The question, as ever, is whether there is sufficient demand for such an enormous beast. Airbus believes 20 per cent of the $2.3 trillion market for new aircraft over the next 20 years will be accounted for by A380-type jets. Boeing argues that the market will fragment, with passengers preferring to fly point-to-point in smaller aircraft such as its 787 rather than being packed 700 or even 800 a time into superjumbos.

But Airbus responds that the huge hubs such as Heathrow, New York, Hong Kong and Tokyo which the A380 will fly out of are major point-to-point destinations in themselves. For both environmental and economic reasons, it believes airlines will find the A380 more attractive.

Whether Airbus can make money from the A380 will also depend on its ability to cut costs. Louis Gallois, the chief executive of both Airbus and EADS, confirmed yesterday that the group's long-awaited restructuring plan - codenamed the Power 8 programme - would be unveiled in two weeks' time.

The plan will involve a 30 per cent reduction in overheads designed to achieve annual cost savings of €2.1bn (£1.4bn) a year by 2012. It is unlikely that Airbus will close any of its 16 production plants in the UK, France, Germany and Spain. But it will take the axe to its 80,000-strong workforce, with reports in France suggesting that 6,000 to 7,000 jobs may be shed, and is also expected to sell a number of its manufacturing operations or seek to bring in joint venture partners.

Peace and quiet at 41,000ft on giant gin-palace

The seat number on the boarding pass read 76G and with that my spirits immediately sank. Sure enough, as I entered the cabin of the A380 superjumbo I was invited to take a sharp right and make the long trek down to cattle class. No first class suite, complete with private shower and champagne welcome, for me. Not even a lie-flat bed. Just the company of my fellow backpackers, squeezed 10 abreast across the rear of this giant flying gin-palace.

Airbus had assured everyone that the seating on board the maiden press flight of the world's biggest passenger jet had been drawn at random. So how come the Wall Street Journal and Financial Times managed to bag seats in business class? As it turned out, the two-hour flight from Toulouse and back by way of the Pyrenees and Bordeaux was a very agreeable affair. Admittedly, there were fewer than 200 journalists on board, not the 853 passengers the A380 is certified to carry. But the overwhelming impression was not one of being crammed sardine-like into a cigar-shaped tube along with the rest of humanity. Rather, it was one of space and light and, above all, quiet. At 41,000ft you could actually eavesdrop on a conversation taking place on the other side of the 20ft-wide cabin. The captain explained this was because the A380 has half the noise footprint of a 747 jumbo.
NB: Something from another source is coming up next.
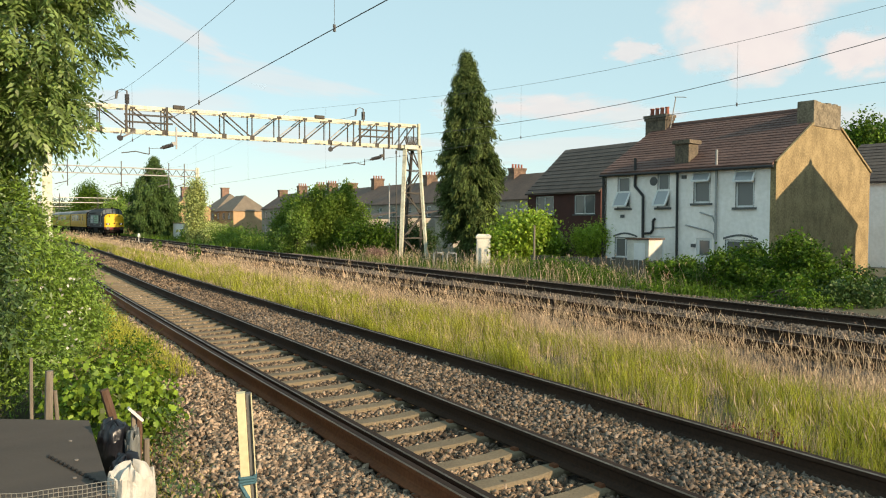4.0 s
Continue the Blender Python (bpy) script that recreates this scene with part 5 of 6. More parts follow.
overhead(16.2, False, 5.06, 6.62, 0.003, "overhead contact wire and catenary of the far track", [3.1, 11.9, 20.65, 29.5, 38.0, 52, 61, 70], low=11.5, straight=24.0)
overhead(12.6, False, 5.3, 6.6, 0.0013, "overhead wire of the middle track beyond the gantry", [52, 61, 70], y0=GY)
overhead(3.9, True, 4.55, 6.0, 0.0018, "overhead contact wire and catenary of the near track", [8.85, 15.9, 24.4, 33], low=12.0)
f = thing("feeder_wire", "heavy black feeder cable strung along the line", "wire")
c = Bld()
for_y = [-40.0, -20.0, -4.0] + [1.4 * k for k in range(0, 32)]
c.cable([(25.6, y, 7.61 + (0.0033 if y < 27 else 0.0015) * (max(y, 6.0) - 27) ** 2 + max(0.0, 6.0 - y) * 0.03) for y in for_y], 0.0135, 6)
part("cable", c, "wire", f)


# ---- houses ----
def tile_rows(thing_, P0, U, S, length, slope_len, rows, cols, mat_name, t=0.035, name="tile_course"):
    """Courses of roof tiles: each course a slightly raised, stepped strip with joints."""
    N = Vector(U).cross(Vector(S)).normalized()
    if N.z < 0:
        N = -N
    U, S, P0 = Vector(U).normalized(), Vector(S).normalized(), Vector(P0)
    for r in range(rows):
        b = Bld()
        a = P0 + S * (slope_len * r / rows - 0.02)
        e = P0 + S * (slope_len * (r + 1) / rows + 0.05)
        for c in range(cols):
            u0, u1 = length * c / cols + 0.012, length * (c + 1) / cols - 0.012
            j = random.uniform(0, 0.008)
            q = [a + U * u0 + N * (t + j), a + U * u1 + N * (t + j), e + U * u1 + N * 0.006, e + U * u0 + N * 0.006]
            lo = [a + U * u0, a + U * u1]
            b.face(q)
            b.face([lo[0], lo[1], q[1], q[0]])
        part(name, b, mat_name, thing_)


def window_unit(house, y, z, w, h, style, x=0.0, name="window", sill=True, arch=False):
    """A window in a wall whose outside faces -x at x. style: casement, open_top, open_bottom, plain, sash."""
    win = Bld()
    win.box(x + 0.09, x + 0.11, y - w / 2, y + w / 2, z, z + h)
    o = part(name, win, "glass", house)
    f = Bld()
    e = 0.085
    for q in ((-w / 2, -w / 2 + e, 0, h), (w / 2 - e, w / 2, 0, h), (-w / 2, w / 2, 0, e), (-w / 2, w / 2, h - e, h)):
        f.box(x + 0.04, x + 0.12, y + q[0], y + q[1], z + q[2], z + q[3])
    part("frame", f, "upvc", o, "white window frame")
    # dark ring paints the shadow line round the recessed frame
    f = Bld()
    g = 0.028
    for q in ((-w / 2, -w / 2 + g, 0, h), (w / 2 - g, w / 2, 0, h), (-w / 2, w / 2, h - g, h)):
        f.box(x + 0.012, x + 0.037, y + q[0], y + q[1], z + q[2], z + q[3])
    part("reveal_shadow", f, "sill", o, "dark ring painting the shadow round the window frame")
    m = Bld()
    if style in ("open_top", "casement", "open_bottom"):
        zz = h * (0.68 if style == "open_top" else 0.52)
        m.box(x + 0.04, x + 0.12, y - w / 2, y + w / 2, z + zz - 0.03, z + zz + 0.03)
    if style in ("plain2", "double"):
        m.box(x + 0.04, x + 0.12, y - 0.03, y + 0.03, z, z + h)
    if m.v:
        part("glazing_bar", m, "upvc", o)
    if style == "open_top":
        c = Bld()
        zt, zb, out = z + h - 0.05, z + h * 0.70, 0.22
        for q0, q1 in (((-w / 2, 0), (w / 2, 0)), ((-w / 2, 1), (w / 2, 1))):
            xa = x + 0.03 - out * q0[1]
            zz = zt + (zb - zt) * q0[1]
            c.bar((xa, y + q0[0], zz), (xa, y + q1[0], zz), 0.075, 0.075)
        for s in (-1, 1):
            c.bar((x + 0.03, y + s * w / 2, zt), (x + 0.03 - out, y + s * w / 2, zb), 0.075, 0.075)
        part("open_vent", c, "upvc", o, "top-hung window vent standing open")
        p = Bld()
        p.face([(x + 0.03, y - w / 2, zt), (x + 0.03, y + w / 2, zt), (x + 0.03 - out, y + w / 2, zb), (x + 0.03 - out, y - w / 2, zb)])
        part("vent_pane", p, "glass_pale", o)
    if style == "open_bottom":
        c = Bld()
        zt, zb, out = z + h * 0.50, z + 0.10, 0.42
        for k in (0, 1):
            xa = x + 0.03 - out * k
            zz = zt + (zb - zt) * k
            c.bar((xa, y - w / 2, zz), (xa, y + w / 2, zz), 0.075, 0.075)
        for s in (-1, 1):
            c.bar((x + 0.03, y + s * w / 2, zt), (x + 0.03 - out, y + s * w / 2, zb), 0.075, 0.075)
        part("open_sash", c, "upvc", o, "lower casement standing open")
        p = Bld()
        p.face([(x + 0.03, y - w / 2, zt), (x + 0.03, y + w / 2, zt), (x + 0.03 - out, y + w / 2, zb), (x + 0.03 - out, y - w / 2, zb)])
        part("sash_pane", p, "glass_pale", o)
    cu = Bld()
    cu.box(x + 0.16, x + 0.17, y - w / 2, y - w / 2 + w * 0.3, z, z + h)
    cu.box(x + 0.16, x + 0.17, y + w / 2 - w * 0.22, y + w / 2, z, z + h)
    part("curtain", cu, "curtain", o)
    if sill:
        s = Bld()
        s.box(x - 0.09, x + 0.04, y - w / 2 - 0.12, y + w / 2 + 0.12, z - 0.1, z)
        part("sill", s, "sill", o)
    if arch:
        a = Bld()
        n = 8
        pts = [(y - w / 2 - 0.08 + (w + 0.16) * k / n, z + h + 0.16 * math.sin(math.pi * k / n)) for k in range(n + 1)]
        a.loft([[(x - 0.02, p, q) for p, q in pts] + [(x - 0.02, p, q + 0.09) for p, q in reversed(pts)],
                [(x + 0.1, p, q) for p, q in pts] + [(x + 0.1, p, q + 0.09) for p, q in reversed(pts)]])
        part("arched_lintel", a, "sill", o)
    return o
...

The A380 promises to revolutionise air travel in other ways too. Although one of the launch customers, Emirates, plans to squeeze as many as 650 passengers on to some of its planes, Airbus has lined up an unnamed customer who wants a VIP version of the A380 complete with his or her own dining room, cinema, jacuzzi, bedroom and conference area.
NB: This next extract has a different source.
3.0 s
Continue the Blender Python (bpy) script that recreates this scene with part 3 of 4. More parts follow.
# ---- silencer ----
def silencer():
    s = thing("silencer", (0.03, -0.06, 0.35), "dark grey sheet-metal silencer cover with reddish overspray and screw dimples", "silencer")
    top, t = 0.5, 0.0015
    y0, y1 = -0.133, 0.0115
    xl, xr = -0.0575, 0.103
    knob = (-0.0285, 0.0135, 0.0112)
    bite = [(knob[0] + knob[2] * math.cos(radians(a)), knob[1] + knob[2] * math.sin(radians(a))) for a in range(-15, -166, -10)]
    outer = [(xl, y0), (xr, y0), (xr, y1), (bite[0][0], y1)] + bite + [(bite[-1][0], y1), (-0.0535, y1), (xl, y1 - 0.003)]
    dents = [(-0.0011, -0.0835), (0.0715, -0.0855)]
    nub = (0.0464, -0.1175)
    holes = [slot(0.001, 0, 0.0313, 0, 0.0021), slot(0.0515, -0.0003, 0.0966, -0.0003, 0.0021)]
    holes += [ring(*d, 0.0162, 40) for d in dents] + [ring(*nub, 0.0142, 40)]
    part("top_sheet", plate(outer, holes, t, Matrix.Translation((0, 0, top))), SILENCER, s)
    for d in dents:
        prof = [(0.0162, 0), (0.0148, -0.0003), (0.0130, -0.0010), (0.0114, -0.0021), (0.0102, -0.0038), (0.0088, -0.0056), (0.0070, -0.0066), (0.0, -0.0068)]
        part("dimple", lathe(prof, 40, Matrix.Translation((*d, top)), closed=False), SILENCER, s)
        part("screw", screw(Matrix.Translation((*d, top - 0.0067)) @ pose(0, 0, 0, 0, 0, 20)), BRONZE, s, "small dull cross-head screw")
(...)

The typical A380 is likely to seat around 500 passengers in double-decker formation - 370 in economy, 100 in business class and the rest in first. Yesterday's test flight took place in one of four planes destined for Abu Dhabi's Etihad Airlines but it will not resemble the aircraft that is finally delivered. Sensors and bits of wiring were still sticking out of seats, and oxygen masks dropped unnervingly from the ceiling in business class as the aircraft was taking off. But, important to report, it also landed, all 361 tonnes of it. And with quite a bump.